As the value and use of information continues to increase, individuals and businesses seek additional ways to process and store information. One option available to users is information handling systems. An information handling system generally processes, compiles, stores, and/or communicates information or data for business, personal, or other purposes thereby allowing users to take advantage of the value of the information. Because technology and information handling needs and requirements vary between different users or applications, information handling systems may also vary regarding what information is handled, how the information is handled, how much information is processed, stored, or communicated, and how quickly and efficiently the information may be processed, stored, or communicated. The variations in information handling systems allow for information handling systems to be general or configured for a specific user or specific use such as financial transaction processing, airline reservations, enterprise data storage, or global communications. In addition, information handling systems may include a variety of hardware and software components that may be configured to process, store, and communicate information and may include one or more computer systems, data storage systems, and networking systems.
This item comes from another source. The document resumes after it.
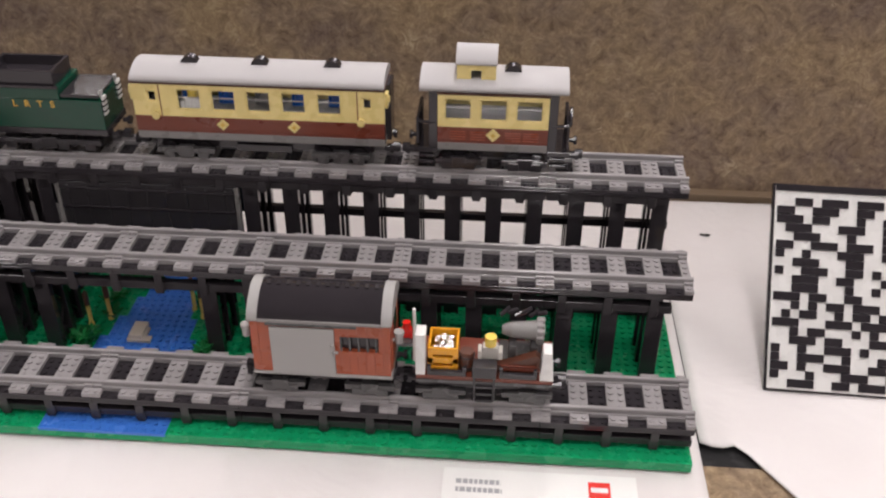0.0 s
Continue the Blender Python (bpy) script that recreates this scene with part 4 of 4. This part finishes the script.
part("cab_lower", boxes((-28, -16, -26, 26, 14, 43.9), (-16, -3, -24.5, 24.5, 16, 43.9), (-3, 3, -26, 26, 18, 43.9), (3, 16, -26, 26, 14, 43.9), (16, 28, -26, 26, 14, 43.9)), RED, sh, "red lower cab side")
part("skirt", boxes((-30, -13, -29, -25, 9, 23), (-1, 30, -29, -25, 9, 23)), RED, sh, "red skirt panels")
part("cab_step", boxes((-12, -2, -28, -22, 9, 11), (-12, -2, -28, -22, 15, 17)), MATTE, sh)
for x in (-19.5, 0.5):
    bm = bmesh.new()
    bar(bm, (x, -27, 24), (x, -27, 52), 1.2)
    part("handrail", bm, RED, sh)
part("number_print", boxes((7, 14, -26.4, -26, 34, 36.4), (7, 14, -26.4, -26, 30.4, 32.8), c=0.05), WHITE, sh, "white unreadable number bars")
bm = bmesh.new()
prism(bm, [(-27, 73.1), (-27, 74), (-19, 79.5), (19, 79.5), (27, 74), (27, 73.1)], "x", -22, 22)
part("cab_roof", bm, MATTE, sh, "dark flat-topped cab roof")
for s in (-1, 1):
    bm = bmesh.new()
    prism(bm, [(-29, 71.5), (-29.5, 74.5), (-20, 81), (20, 81), (29.5, 74.5), (29, 71.5)], "x", min(s * 22.1, s * 29.5), max(s * 22.1, s * 29.5))
    part("roof_hoop", bm, RED, sh, "red roof end hoop")
    part("hoop_lug", boxes((min(s * 29.6, s * 33), max(s * 29.6, s * 33), -14, -9, 69, 75)), RED, sh)
for x in (-63.5, -55, -46.5):
    part("side_mark", boxes((x - 3.3, x + 3.3, -22.9, -22.1, 38, 46.5), c=0.8), WHITE, sh, "white plain lettering block")
for s in (-1, 1):
    for k in range(2):
        bm = bmesh.new()
        prism(bm, [(s * 76 - 2, 42 + 5 * k), (s * 76 + 2, 44 + 5 * k), (s * 76 + 2, 46.5 + 5 * k), (s * 76 - 2, 44.5 + 5 * k)], "y", -23, -22)
        part("hazard_mark", bm, YELLOW, sh, "yellow warning stripe")
    for y in (-15, 15):
        bm = bmesh.new()
        cyl(bm, "x", y, 28, min(s * 84, s * 92), max(s * 84, s * 92), 3.0)
        cyl(bm, "x", y, 28, min(s * 92, s * 95), max(s * 92, s * 95), 4.8)
        part("buffer", bm, BLACK, sh)
    bm = boxes((min(s * 83, s * 94), max(s * 83, s * 94), -5, 5, 10, 15))
    cyl(bm, "z", s * 94, 0, 5, 18, 6.0)
    part("coupling", bm, CHARCOAL, sh)
    for y in (-21, 21):
        bm = bmesh.new()
        bar(bm, (s * 82.5, y, 14), (s * 82.5, y, 56), 1.2)
        part("end_rail", bm, CHARCOAL, sh)
    bm = boxes((min(s * 79.2, s * 83), max(s * 79.2, s * 83), -16, -10, 50, 57))
    part("end_lamp", bm, LIGHTGREY, sh, "pale grey end lamp")
for x in (-62, 0, 62):
    for s in (-1, 1):
        o = part("wheel", small, BLACK, sh)
        o.matrix_basis = pose(x * MM, s * 19 * MM, 8.6 * MM, 0, 0, 0 if s < 0 else 180)

# ---- yellow diesel ----
YX, YY, YZ = -646, -92, 10.6
yl = thing("yellow_diesel", YX, YY, YZ, "bright yellow toy diesel engine with a grey hood top", "locomotive")
part("frame", boxes((-120, 78, -24, 24, 6, 20)), BLACK, yl)
part("hood", boxes((8, 74, -24, 18, 20.2, 66), (74.1, 78, -24, 18, 20.2, 67.5)), YELLOW, yl, "yellow engine hood")
part("hood_top", boxes((8, 73, -22, 16, 66.1, 67.2)), LIGHTGREY, yl, "light grey hood top")
part("hood_fitting", boxes((32, 38, -6, 2, 67.3, 70), (12, 16, -4, 4, 67.3, 68.6)), MIDGREY, yl)
bm = bmesh.new()
side_with_openings(bm, -70, 8, -28, -24, 60, 84, [(-60, -34, 64, 77), (-26, 0, 64, 77)])
part("cab_upper", bm, YELLOW, yl)
part("cab_lower", boxes((-120, 7.9, -28, 20, 20.2, 59.9)), YELLOW, yl, "yellow cab side")
part("cab_end", boxes((4, 8, -23.9, 20, 60, 84)), YELLOW, yl)
for a, b in ((-60, -34), (-26, 0)):
    part("window_back", boxes((a, b, -23, -22, 64, 77)), BROWN, yl, "dark window")
bm = bmesh.new()
prism(bm, [(-30, 84.1), (-30, 86), (-16, 93), (8, 93), (22, 86), (22, 84.1)], "x", -74, 12)
part("cab_roof", bm, LIGHTGREY, yl, "light grey cab roof")
part("red_plate", boxes((-34, -18, -28.8, -28.1, 38, 58)), DKRED, yl, "dark red side plate")
part("step_box", boxes((-40, -22, -32, -28.9, 20, 34)), PAPER, yl)
bm = bmesh.new()
bar(bm, (12, -28, 44), (60, -28, 44), 1.2)
for x in (12, 36, 60):
    bar(bm, (x, -28, 20), (x, -28, 44), 1.0)
part("side_rail", bm, CHARCOAL, yl)
bm = boxes((78.2, 86, -18, 18, 14, 44), (86, 100, -6, 6, 8, 26))
bar(bm, (92, -8, 20), (104, -8, 62), 3.0)
for k in range(5):
    ball(bm, 90 + 3 * k, -10 + 5 * k, 28 + (k % 3) * 7, 4.5)
part("front_gear", bm, BLACK, yl, "black coupling gear with a lever")
for y, z in ((-18, 58), (-18, 44), (18, 58)):
    bm = bmesh.new()
    cyl(bm, "x", y, z, 78, 82, 4.2)
    part("marker_lamp", bm, RED, yl, "red marker lamp")

# ---- mosaic board ----
mb = thing("mosaic_board", 596, 101, 0, "black and white plastic mosaic panel leaning back on the cloth", "mosaic")
mb.matrix_basis = pose(0.593, 0.101, 0.0005, -37.5, 0, -2.0)
part("backing", boxes((0, 192, 0, 6, 0, 193), c=0.6), BLACK, mb, "black backing plate")
part("prop", boxes((80, 110, 6.2, 12, 60, 150)), CHARCOAL, mb)
rq = random.Random(11)
part("ground_tile", boxes((2, 190, -2.6, -0.1, 2, 191), c=0.5), WHITE, mb, "white tiled face")
blocks = [(2, 190, 186, 191)]
for row in range(1, 23):
    x = rq.choice((4, 4, 12, 20))
    while x < 182:
        w = rq.choice((8, 16, 24, 24))
        blocks.append((x, min(x + w, 186), 8 * row - 3.8, 8 * row + 3.8))
        x += w + rq.choice((8, 16, 24))
for p, q, r, s in blocks:
    part("black_tile", boxes((p, q, -4.4, -2.7, r, s), c=0.4), BLACK, mb)

# ---- name card ----
nc = thing("name_card", 385, -72, 0, "white printed name card lying on the cloth", "card")
part("card", boxes((-80, 80, -44, 54, 0, 0.6), c=0.1), PAPER, nc)
for k, (a, b) in enumerate(((-69, -32), (-69, -31))):
    bm = bmesh.new()
    z = 39.5 - 9 * k
    x = a
    rb = random.Random(k)
    while x < b:
        w = rb.uniform(2.0, 5.0)
        box(bm, x, min(x + w, b), z - 2.5, z + 2.5, 0.7, 0.85, c=0.02)
        x += w + 1.0
    part("text_line", bm, INK, nc, "grey print too soft to read")
part("logo", boxes((40, 58, 28, 46, 0.7, 0.85), c=0.02), RED, nc, "red square logo")
part("logo_bar", boxes((42, 56, 35, 40, 0.86, 0.95), c=0.02), WHITE, nc)

scrap = part("paper_scrap", boxes((-5, 5, -2, 2, 0, 0.6), (2, 7, 0, 2, 0.2, 1.6)), DARKGREY)
scrap.matrix_basis = pose(0.578, 0.364, -0.0004, 0, 0, -14)
tagged(scrap, "small dark scrap lying on the white cloth", "scrap")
Specific absorption rate (SAR) refers to the rate at which radio frequency (RF) energy is absorbed by the human body, and is used to measure the power absorbed from mobile wireless devices such as cell phones, tablet computers, and notebook computers. Many government agencies around the world have set maximum allowable SAR value limits for such mobile devices when in use. To conform RF emissions to these SAR limits while at the same time maximizing wireless performance, a mobile device has been provided with a single capacitive proximity sensor that detects close proximity of an object such as a human body. A processor within the mobile device has then been used to reduce wireless RF transmission power from the mobile device when the capacitive proximity sensor detects close proximity of a nearby object, but to allow higher RF transmission power in the absence of the detection of a nearby object.
Current methods and implementations for controlling SAR utilize a single capacitive proximity sensor to control only the power transmitted from the main WWAN/LTE transmit antenna of a wireless device, and employ a binary detection mechanism to control wireless RF transmission power based only on either detection or non-detection of a nearby object. Since the capacitive proximity sensor cannot reliably distinguish between a human body and a non-human object proximity trigger event, wireless transmission performance from the device can needlessly suffer when transmit power is reduced due to the detected nearby presence of a non-human object.